• **What is asked**: Leaving out the pictures, retype the lines from the beginning of the listing through the line containing "pose from metres".

• **Given information**:
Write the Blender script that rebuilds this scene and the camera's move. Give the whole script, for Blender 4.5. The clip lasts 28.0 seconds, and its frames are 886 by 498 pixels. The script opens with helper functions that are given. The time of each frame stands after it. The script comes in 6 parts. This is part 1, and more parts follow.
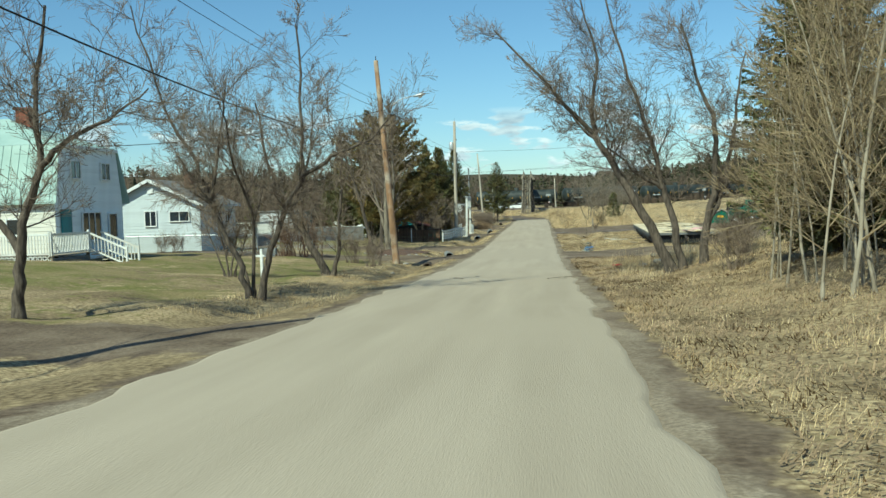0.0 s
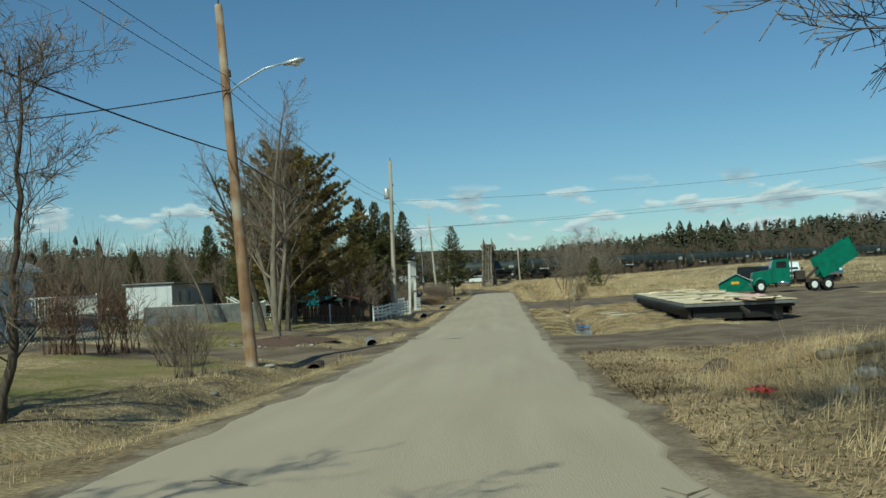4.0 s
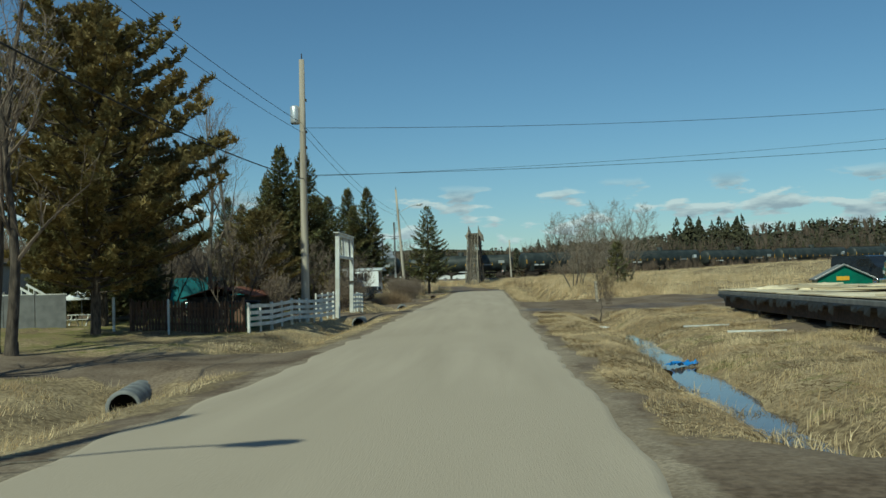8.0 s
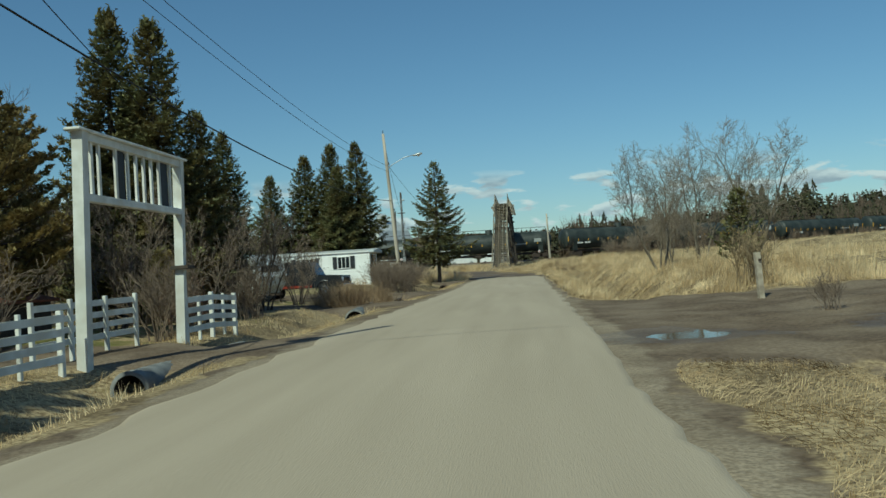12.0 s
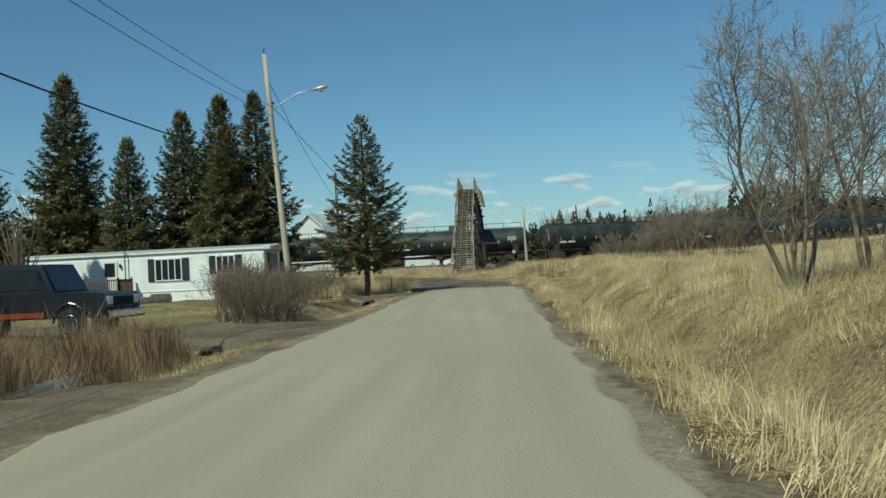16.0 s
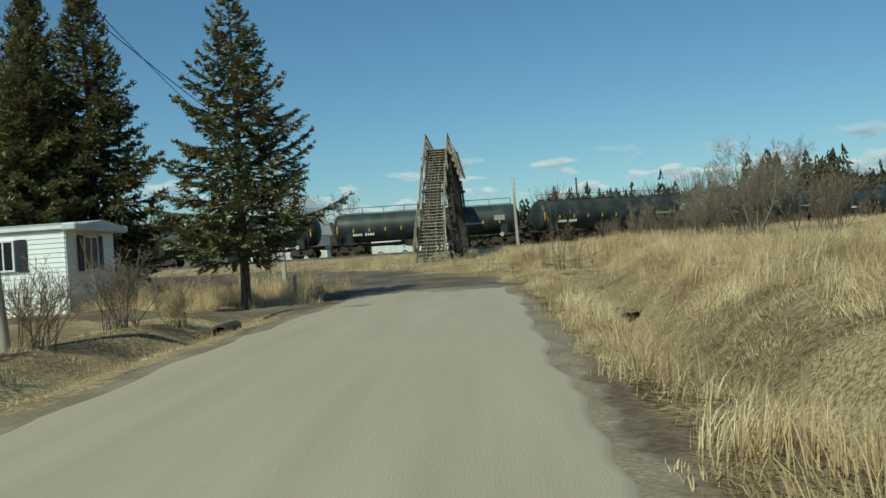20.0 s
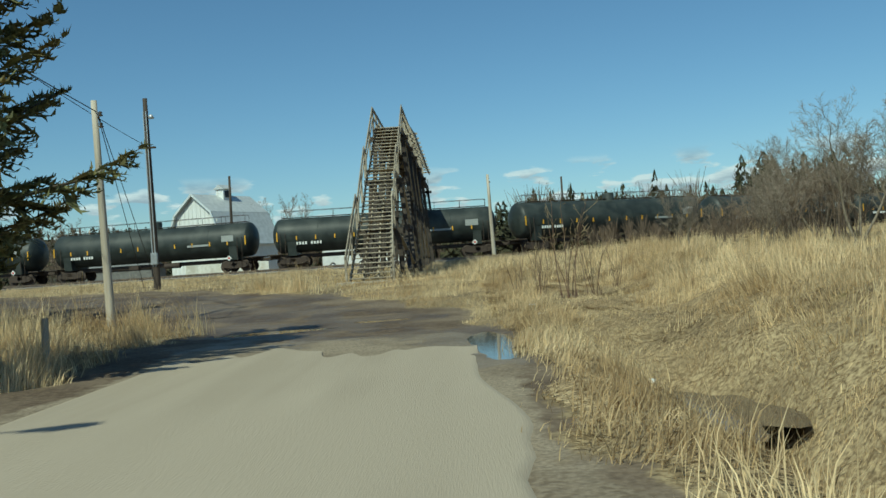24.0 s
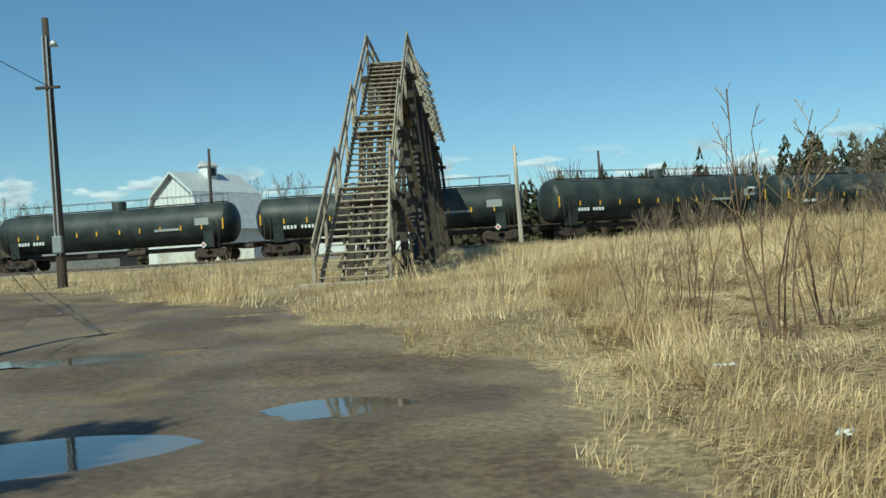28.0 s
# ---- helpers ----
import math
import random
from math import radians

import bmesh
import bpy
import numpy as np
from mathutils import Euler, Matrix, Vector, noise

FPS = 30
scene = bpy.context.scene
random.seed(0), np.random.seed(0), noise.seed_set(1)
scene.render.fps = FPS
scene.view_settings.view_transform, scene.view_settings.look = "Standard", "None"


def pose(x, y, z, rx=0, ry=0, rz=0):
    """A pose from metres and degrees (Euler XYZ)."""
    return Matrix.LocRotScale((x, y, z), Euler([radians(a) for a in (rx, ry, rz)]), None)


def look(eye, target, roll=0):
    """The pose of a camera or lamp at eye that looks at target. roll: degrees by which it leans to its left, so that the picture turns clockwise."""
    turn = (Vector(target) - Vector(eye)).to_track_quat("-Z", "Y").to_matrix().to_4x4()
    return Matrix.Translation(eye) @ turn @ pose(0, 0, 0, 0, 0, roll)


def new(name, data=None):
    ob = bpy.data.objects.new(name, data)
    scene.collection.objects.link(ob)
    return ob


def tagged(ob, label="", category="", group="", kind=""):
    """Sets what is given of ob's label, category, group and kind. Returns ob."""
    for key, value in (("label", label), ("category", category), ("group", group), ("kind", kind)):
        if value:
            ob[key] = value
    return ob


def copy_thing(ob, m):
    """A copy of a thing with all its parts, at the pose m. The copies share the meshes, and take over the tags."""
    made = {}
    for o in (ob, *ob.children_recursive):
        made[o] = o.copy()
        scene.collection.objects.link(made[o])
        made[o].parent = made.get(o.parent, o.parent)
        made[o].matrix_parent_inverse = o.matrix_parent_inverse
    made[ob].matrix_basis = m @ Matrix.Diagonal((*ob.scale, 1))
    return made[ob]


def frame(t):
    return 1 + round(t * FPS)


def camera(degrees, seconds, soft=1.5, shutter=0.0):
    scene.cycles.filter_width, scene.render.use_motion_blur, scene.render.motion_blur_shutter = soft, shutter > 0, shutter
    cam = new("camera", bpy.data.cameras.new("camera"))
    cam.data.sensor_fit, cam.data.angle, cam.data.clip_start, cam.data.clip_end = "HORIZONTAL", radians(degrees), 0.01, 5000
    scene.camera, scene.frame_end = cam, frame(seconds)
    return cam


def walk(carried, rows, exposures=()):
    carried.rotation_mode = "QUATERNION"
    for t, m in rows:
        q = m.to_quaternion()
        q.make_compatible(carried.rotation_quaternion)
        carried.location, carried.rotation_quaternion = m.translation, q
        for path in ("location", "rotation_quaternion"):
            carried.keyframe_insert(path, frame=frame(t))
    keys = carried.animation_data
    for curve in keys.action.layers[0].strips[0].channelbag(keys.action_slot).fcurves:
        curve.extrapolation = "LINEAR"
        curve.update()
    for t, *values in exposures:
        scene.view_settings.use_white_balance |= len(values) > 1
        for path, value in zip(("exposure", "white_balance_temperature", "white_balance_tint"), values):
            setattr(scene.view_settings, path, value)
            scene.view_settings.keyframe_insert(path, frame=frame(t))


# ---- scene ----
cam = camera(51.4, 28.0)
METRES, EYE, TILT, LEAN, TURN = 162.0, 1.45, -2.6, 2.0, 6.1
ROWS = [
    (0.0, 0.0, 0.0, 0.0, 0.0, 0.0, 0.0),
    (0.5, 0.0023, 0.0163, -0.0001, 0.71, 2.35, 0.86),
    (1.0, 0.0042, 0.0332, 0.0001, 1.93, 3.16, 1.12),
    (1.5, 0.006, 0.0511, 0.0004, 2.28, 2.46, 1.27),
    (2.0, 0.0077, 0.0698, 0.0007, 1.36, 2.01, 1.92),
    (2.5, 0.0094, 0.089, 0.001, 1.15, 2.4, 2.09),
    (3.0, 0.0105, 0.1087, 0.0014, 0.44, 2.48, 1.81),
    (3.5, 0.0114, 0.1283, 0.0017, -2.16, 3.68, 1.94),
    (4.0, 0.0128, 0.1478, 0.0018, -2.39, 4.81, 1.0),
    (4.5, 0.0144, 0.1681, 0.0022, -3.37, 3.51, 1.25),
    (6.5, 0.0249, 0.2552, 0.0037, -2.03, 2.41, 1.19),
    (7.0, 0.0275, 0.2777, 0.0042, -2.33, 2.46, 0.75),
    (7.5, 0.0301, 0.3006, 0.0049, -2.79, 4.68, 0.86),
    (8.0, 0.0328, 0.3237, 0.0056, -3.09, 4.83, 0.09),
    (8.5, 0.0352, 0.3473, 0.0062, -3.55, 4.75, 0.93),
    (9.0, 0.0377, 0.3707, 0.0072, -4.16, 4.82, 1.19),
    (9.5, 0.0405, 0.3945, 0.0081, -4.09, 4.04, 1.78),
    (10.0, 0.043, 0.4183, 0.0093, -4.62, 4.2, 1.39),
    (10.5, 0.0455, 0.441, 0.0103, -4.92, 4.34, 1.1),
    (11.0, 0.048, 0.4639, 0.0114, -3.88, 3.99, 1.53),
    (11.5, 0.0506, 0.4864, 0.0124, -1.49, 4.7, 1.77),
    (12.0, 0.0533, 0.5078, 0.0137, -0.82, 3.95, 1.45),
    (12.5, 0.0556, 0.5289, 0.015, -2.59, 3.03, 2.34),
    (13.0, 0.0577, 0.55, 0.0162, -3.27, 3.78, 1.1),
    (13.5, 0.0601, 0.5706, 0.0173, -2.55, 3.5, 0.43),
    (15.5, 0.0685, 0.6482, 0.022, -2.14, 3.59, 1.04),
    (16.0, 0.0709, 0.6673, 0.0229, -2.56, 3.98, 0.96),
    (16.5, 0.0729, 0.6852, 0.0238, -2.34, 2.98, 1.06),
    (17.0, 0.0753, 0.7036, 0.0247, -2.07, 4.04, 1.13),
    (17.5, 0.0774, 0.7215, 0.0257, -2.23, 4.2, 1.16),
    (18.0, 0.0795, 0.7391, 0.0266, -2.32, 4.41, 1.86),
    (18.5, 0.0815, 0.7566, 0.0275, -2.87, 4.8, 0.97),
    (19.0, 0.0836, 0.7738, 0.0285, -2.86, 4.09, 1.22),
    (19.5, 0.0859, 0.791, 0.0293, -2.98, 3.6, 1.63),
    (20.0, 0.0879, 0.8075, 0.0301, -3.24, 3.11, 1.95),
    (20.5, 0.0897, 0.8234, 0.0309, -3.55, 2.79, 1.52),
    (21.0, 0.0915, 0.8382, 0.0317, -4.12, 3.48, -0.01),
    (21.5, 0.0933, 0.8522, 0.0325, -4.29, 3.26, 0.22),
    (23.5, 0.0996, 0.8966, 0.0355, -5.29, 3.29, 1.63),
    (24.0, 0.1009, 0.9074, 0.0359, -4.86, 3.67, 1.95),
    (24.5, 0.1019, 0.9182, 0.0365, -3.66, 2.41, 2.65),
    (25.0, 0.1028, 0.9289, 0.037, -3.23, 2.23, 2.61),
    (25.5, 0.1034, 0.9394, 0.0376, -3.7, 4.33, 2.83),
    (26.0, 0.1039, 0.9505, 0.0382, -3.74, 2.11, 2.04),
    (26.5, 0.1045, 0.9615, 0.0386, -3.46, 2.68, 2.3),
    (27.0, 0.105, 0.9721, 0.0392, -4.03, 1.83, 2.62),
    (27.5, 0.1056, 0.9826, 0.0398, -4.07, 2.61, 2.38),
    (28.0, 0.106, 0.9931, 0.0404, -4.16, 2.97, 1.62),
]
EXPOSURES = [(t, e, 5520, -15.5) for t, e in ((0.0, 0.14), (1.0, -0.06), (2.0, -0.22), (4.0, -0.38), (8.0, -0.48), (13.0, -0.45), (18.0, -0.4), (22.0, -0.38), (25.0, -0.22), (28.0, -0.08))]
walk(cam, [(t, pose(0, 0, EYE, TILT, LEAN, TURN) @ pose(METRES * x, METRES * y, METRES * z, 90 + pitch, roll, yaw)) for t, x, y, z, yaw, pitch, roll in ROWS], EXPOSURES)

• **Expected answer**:
Write the Blender script that rebuilds this scene and the camera's move. Give the whole script, for Blender 4.5. The clip lasts 28.0 seconds, and its frames are 886 by 498 pixels. The script opens with helper functions that are given. The time of each frame stands after it. The script comes in 6 parts. This is part 1, and more parts follow.
0.0 s
4.0 s
8.0 s
12.0 s
16.0 s
20.0 s
24.0 s
28.0 s
# ---- helpers ----
import math
import random
from math import radians

import bmesh
import bpy
import numpy as np
from mathutils import Euler, Matrix, Vector, noise

FPS = 30
scene = bpy.context.scene
random.seed(0), np.random.seed(0), noise.seed_set(1)
scene.render.fps = FPS
scene.view_settings.view_transform, scene.view_settings.look = "Standard", "None"


def pose(x, y, z, rx=0, ry=0, rz=0):
    """A pose from metres and degrees (Euler XYZ)."""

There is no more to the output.